## [PROVIDED MATERIAL]
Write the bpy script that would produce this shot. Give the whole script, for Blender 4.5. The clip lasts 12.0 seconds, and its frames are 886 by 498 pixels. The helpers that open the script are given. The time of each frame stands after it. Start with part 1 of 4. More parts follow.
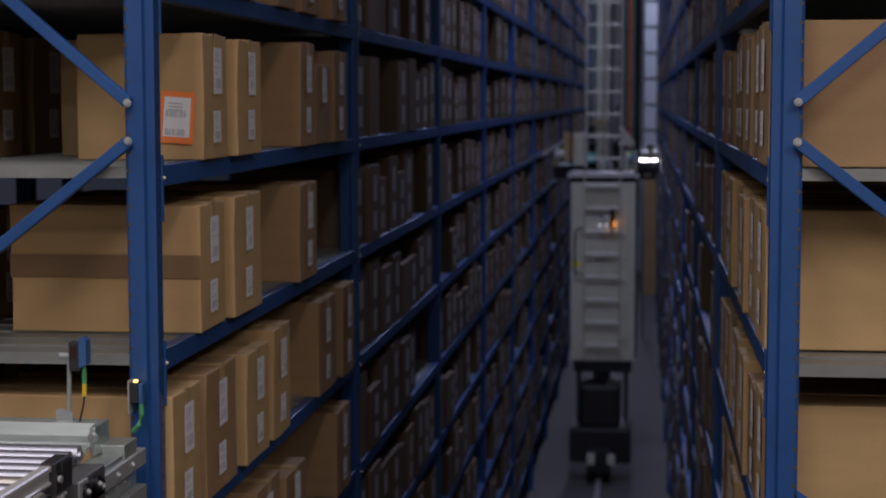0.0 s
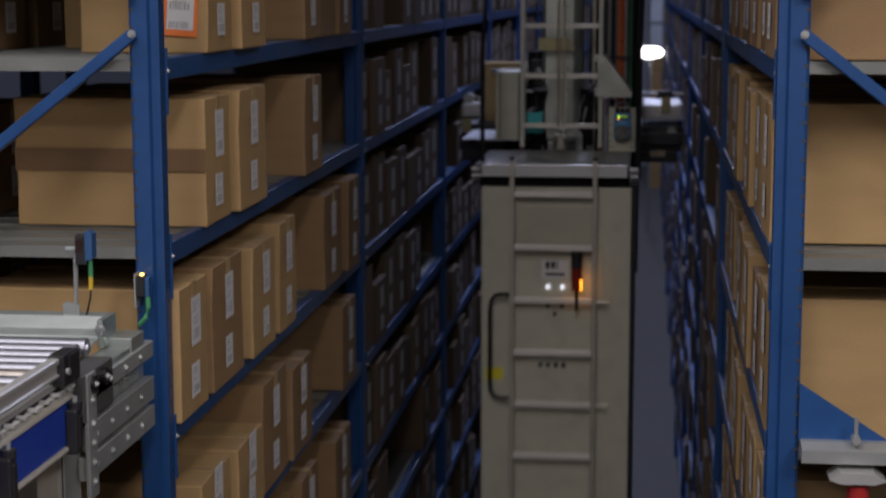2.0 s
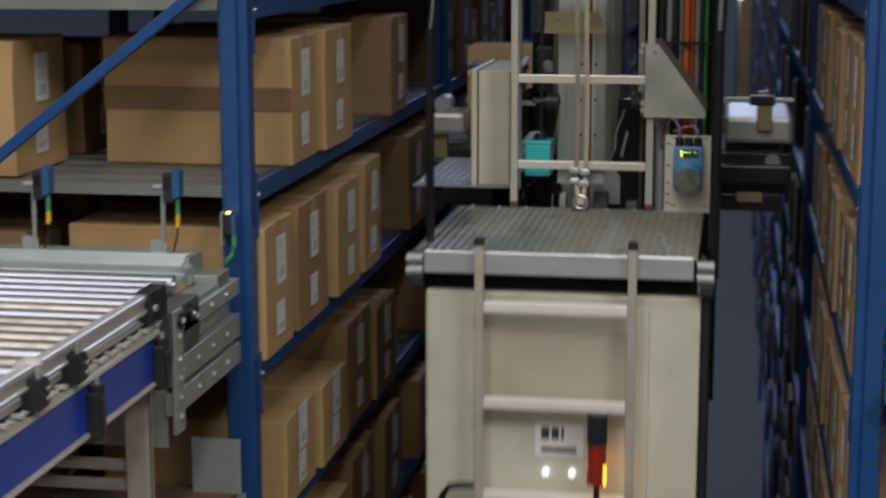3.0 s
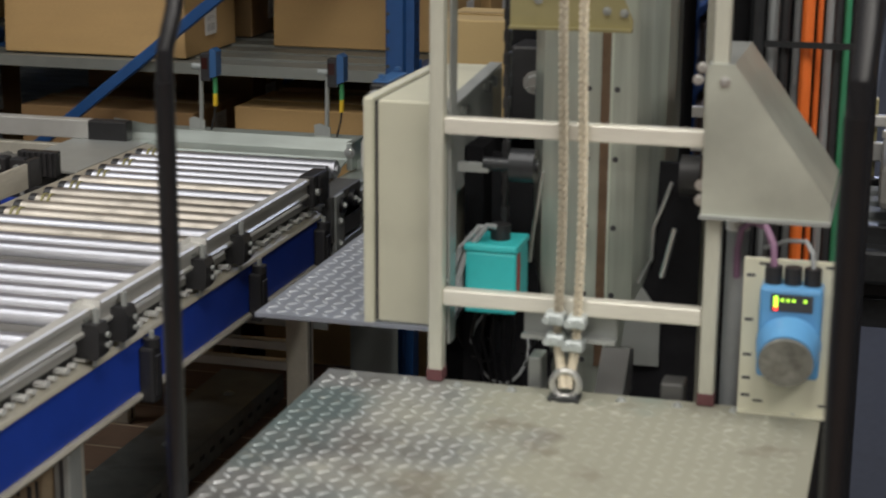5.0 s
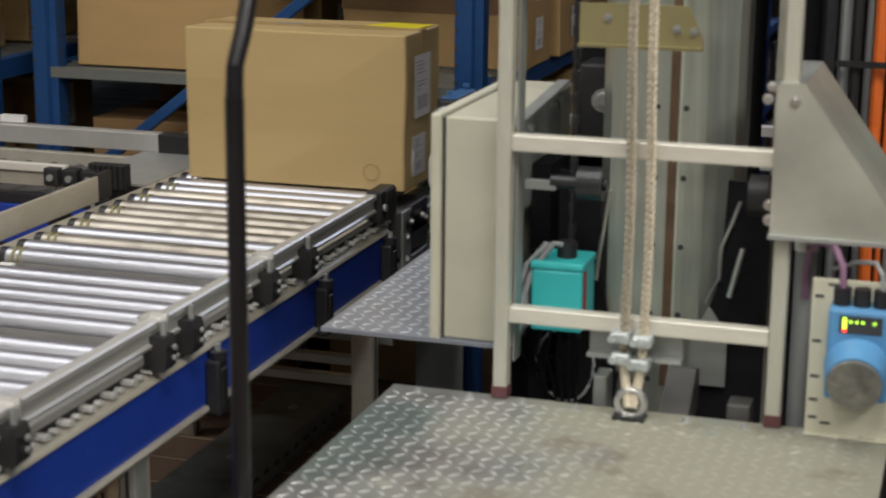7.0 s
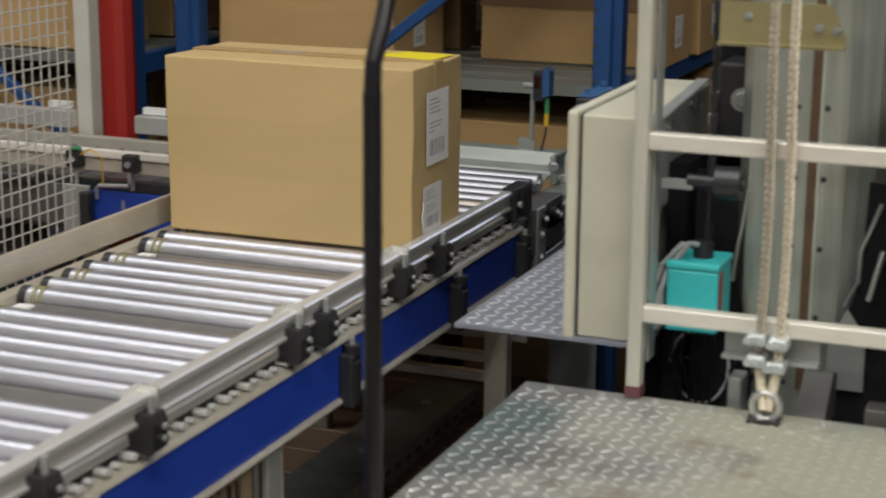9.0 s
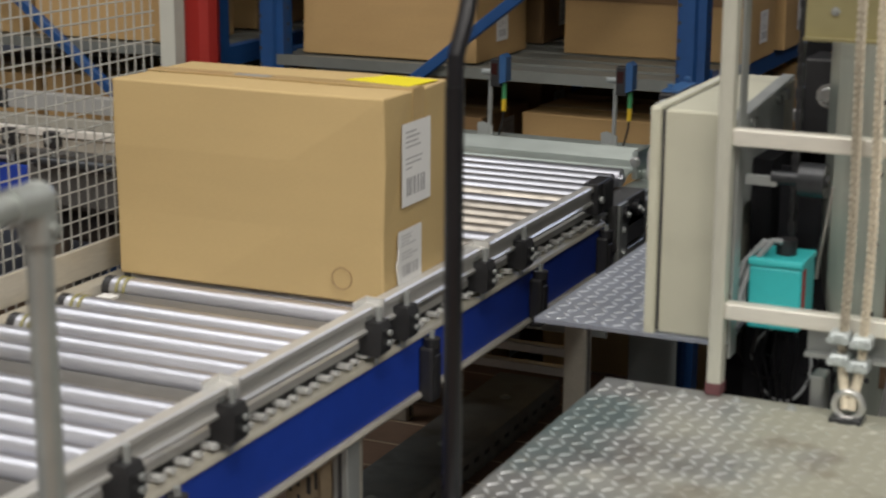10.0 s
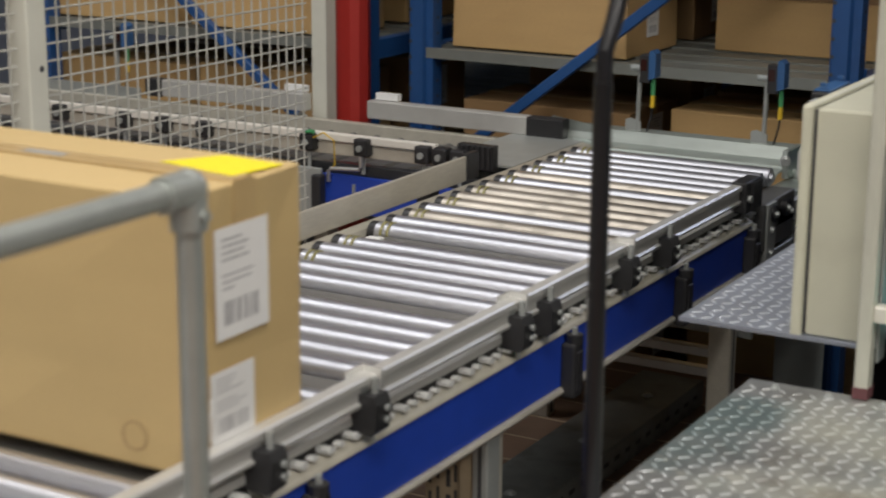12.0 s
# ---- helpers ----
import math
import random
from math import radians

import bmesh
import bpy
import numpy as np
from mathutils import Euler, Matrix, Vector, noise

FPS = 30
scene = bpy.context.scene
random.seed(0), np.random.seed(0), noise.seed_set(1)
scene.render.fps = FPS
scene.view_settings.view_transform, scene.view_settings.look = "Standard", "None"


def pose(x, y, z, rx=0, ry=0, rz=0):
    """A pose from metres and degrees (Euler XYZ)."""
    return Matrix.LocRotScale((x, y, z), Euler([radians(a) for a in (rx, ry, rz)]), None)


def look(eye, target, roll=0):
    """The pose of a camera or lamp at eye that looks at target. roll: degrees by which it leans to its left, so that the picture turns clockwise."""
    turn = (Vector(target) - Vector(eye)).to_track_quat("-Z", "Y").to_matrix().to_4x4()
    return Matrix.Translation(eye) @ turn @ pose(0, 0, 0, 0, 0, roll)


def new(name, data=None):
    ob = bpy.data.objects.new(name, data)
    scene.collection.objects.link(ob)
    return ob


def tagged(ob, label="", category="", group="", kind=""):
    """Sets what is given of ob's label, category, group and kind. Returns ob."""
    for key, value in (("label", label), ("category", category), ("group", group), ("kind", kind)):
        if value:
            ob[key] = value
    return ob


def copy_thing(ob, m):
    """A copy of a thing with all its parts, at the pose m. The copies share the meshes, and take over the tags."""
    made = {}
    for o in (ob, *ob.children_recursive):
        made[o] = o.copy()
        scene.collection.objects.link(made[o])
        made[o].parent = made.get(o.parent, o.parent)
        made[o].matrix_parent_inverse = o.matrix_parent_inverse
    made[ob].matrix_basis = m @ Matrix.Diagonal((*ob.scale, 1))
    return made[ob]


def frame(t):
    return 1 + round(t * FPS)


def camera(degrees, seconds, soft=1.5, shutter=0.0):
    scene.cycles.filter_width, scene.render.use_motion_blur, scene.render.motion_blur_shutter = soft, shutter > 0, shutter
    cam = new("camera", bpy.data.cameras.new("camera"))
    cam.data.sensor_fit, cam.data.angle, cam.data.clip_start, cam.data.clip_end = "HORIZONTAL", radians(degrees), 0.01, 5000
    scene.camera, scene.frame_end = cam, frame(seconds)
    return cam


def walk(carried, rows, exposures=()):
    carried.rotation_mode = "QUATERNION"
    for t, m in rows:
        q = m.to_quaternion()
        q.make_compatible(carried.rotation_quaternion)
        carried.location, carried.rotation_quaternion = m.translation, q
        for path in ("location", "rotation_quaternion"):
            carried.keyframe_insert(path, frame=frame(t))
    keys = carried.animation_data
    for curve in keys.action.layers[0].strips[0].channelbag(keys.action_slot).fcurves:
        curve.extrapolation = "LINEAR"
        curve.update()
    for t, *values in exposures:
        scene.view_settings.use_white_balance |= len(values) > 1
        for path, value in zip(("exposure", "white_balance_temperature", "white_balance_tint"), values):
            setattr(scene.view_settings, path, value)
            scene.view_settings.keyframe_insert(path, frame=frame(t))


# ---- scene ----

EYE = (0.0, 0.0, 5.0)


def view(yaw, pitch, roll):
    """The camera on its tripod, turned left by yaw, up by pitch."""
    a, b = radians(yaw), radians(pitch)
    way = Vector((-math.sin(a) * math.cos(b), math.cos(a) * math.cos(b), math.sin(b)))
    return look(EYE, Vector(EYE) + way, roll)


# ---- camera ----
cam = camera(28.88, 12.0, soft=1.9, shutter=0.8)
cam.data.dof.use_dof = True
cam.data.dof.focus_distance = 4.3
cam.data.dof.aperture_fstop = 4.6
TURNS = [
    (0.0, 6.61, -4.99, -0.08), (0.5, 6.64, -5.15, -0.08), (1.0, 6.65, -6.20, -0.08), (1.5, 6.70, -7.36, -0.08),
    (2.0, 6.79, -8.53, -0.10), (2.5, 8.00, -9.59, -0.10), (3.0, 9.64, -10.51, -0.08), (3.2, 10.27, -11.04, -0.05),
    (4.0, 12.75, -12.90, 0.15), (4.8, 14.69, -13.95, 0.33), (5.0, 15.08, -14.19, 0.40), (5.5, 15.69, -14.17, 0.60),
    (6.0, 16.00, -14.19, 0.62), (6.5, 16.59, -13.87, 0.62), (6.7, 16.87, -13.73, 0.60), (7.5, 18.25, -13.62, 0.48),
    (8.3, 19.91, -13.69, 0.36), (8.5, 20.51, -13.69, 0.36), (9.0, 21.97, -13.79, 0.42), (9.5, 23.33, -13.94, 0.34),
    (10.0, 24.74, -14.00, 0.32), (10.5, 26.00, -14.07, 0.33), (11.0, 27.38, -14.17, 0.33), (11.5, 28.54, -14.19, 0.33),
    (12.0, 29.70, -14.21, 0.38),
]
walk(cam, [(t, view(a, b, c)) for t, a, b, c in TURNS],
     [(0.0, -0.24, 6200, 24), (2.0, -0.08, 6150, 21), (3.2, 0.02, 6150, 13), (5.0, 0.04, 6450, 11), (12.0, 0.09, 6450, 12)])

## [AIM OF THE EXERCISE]
Return the listing above in full and without alteration, excluding its pictures.

## [ANSWER FOR THIS EXERCISE]
Write the bpy script that would produce this shot. Give the whole script, for Blender 4.5. The clip lasts 12.0 seconds, and its frames are 886 by 498 pixels. The helpers that open the script are given. The time of each frame stands after it. Start with part 1 of 4. More parts follow.
0.0 s
2.0 s
3.0 s
5.0 s
7.0 s
9.0 s
10.0 s
12.0 s
# ---- helpers ----
import math
import random
from math import radians

import bmesh
import bpy
import numpy as np
from mathutils import Euler, Matrix, Vector, noise

FPS = 30
scene = bpy.context.scene
random.seed(0), np.random.seed(0), noise.seed_set(1)
scene.render.fps = FPS
scene.view_settings.view_transform, scene.view_settings.look = "Standard", "None"


def pose(x, y, z, rx=0, ry=0, rz=0):
    """A pose from metres and degrees (Euler XYZ)."""
    return Matrix.LocRotScale((x, y, z), Euler([radians(a) for a in (rx, ry, rz)]), None)


def look(eye, target, roll=0):
    """The pose of a camera or lamp at eye that looks at target. roll: degrees by which it leans to its left, so that the picture turns clockwise."""
    turn = (Vector(target) - Vector(eye)).to_track_quat("-Z", "Y").to_matrix().to_4x4()
    return Matrix.Translation(eye) @ turn @ pose(0, 0, 0, 0, 0, roll)


def new(name, data=None):
    ob = bpy.data.objects.new(name, data)
    scene.collection.objects.link(ob)
    return ob


def tagged(ob, label="", category="", group="", kind=""):
    """Sets what is given of ob's label, category, group and kind. Returns ob."""
    for key, value in (("label", label), ("category", category), ("group", group), ("kind", kind)):
        if value:
            ob[key] = value
    return ob


def copy_thing(ob, m):
    """A copy of a thing with all its parts, at the pose m. The copies share the meshes, and take over the tags."""
    made = {}
    for o in (ob, *ob.children_recursive):
        made[o] = o.copy()
        scene.collection.objects.link(made[o])
        made[o].parent = made.get(o.parent, o.parent)
        made[o].matrix_parent_inverse = o.matrix_parent_inverse
    made[ob].matrix_basis = m @ Matrix.Diagonal((*ob.scale, 1))
    return made[ob]


def frame(t):
    return 1 + round(t * FPS)


def camera(degrees, seconds, soft=1.5, shutter=0.0):
    scene.cycles.filter_width, scene.render.use_motion_blur, scene.render.motion_blur_shutter = soft, shutter > 0, shutter
    cam = new("camera", bpy.data.cameras.new("camera"))
    cam.data.sensor_fit, cam.data.angle, cam.data.clip_start, cam.data.clip_end = "HORIZONTAL", radians(degrees), 0.01, 5000
    scene.camera, scene.frame_end = cam, frame(seconds)
    return cam


def walk(carried, rows, exposures=()):
    carried.rotation_mode = "QUATERNION"
    for t, m in rows:
        q = m.to_quaternion()
        q.make_compatible(carried.rotation_quaternion)
        carried.location, carried.rotation_quaternion = m.translation, q
        for path in ("location", "rotation_quaternion"):
            carried.keyframe_insert(path, frame=frame(t))
    keys = carried.animation_data
    for curve in keys.action.layers[0].strips[0].channelbag(keys.action_slot).fcurves:
        curve.extrapolation = "LINEAR"
        curve.update()
    for t, *values in exposures:
        scene.view_settings.use_white_balance |= len(values) > 1
        for path, value in zip(("exposure", "white_balance_temperature", "white_balance_tint"), values):
            setattr(scene.view_settings, path, value)
            scene.view_settings.keyframe_insert(path, frame=frame(t))


# ---- scene ----

EYE = (0.0, 0.0, 5.0)


def view(yaw, pitch, roll):
    """The camera on its tripod, turned left by yaw, up by pitch."""
    a, b = radians(yaw), radians(pitch)
    way = Vector((-math.sin(a) * math.cos(b), math.cos(a) * math.cos(b), math.sin(b)))
    return look(EYE, Vector(EYE) + way, roll)


# ---- camera ----
cam = camera(28.88, 12.0, soft=1.9, shutter=0.8)
cam.data.dof.use_dof = True
cam.data.dof.focus_distance = 4.3
cam.data.dof.aperture_fstop = 4.6
TURNS = [
    (0.0, 6.61, -4.99, -0.08), (0.5, 6.64, -5.15, -0.08), (1.0, 6.65, -6.20, -0.08), (1.5, 6.70, -7.36, -0.08),
    (2.0, 6.79, -8.53, -0.10), (2.5, 8.00, -9.59, -0.10), (3.0, 9.64, -10.51, -0.08), (3.2, 10.27, -11.04, -0.05),
    (4.0, 12.75, -12.90, 0.15), (4.8, 14.69, -13.95, 0.33), (5.0, 15.08, -14.19, 0.40), (5.5, 15.69, -14.17, 0.60),
    (6.0, 16.00, -14.19, 0.62), (6.5, 16.59, -13.87, 0.62), (6.7, 16.87, -13.73, 0.60), (7.5, 18.25, -13.62, 0.48),
    (8.3, 19.91, -13.69, 0.36), (8.5, 20.51, -13.69, 0.36), (9.0, 21.97, -13.79, 0.42), (9.5, 23.33, -13.94, 0.34),
    (10.0, 24.74, -14.00, 0.32), (10.5, 26.00, -14.07, 0.33), (11.0, 27.38, -14.17, 0.33), (11.5, 28.54, -14.19, 0.33),
    (12.0, 29.70, -14.21, 0.38),
]
walk(cam, [(t, view(a, b, c)) for t, a, b, c in TURNS],
     [(0.0, -0.24, 6200, 24), (2.0, -0.08, 6150, 21), (3.2, 0.02, 6150, 13), (5.0, 0.04, 6450, 11), (12.0, 0.09, 6450, 12)])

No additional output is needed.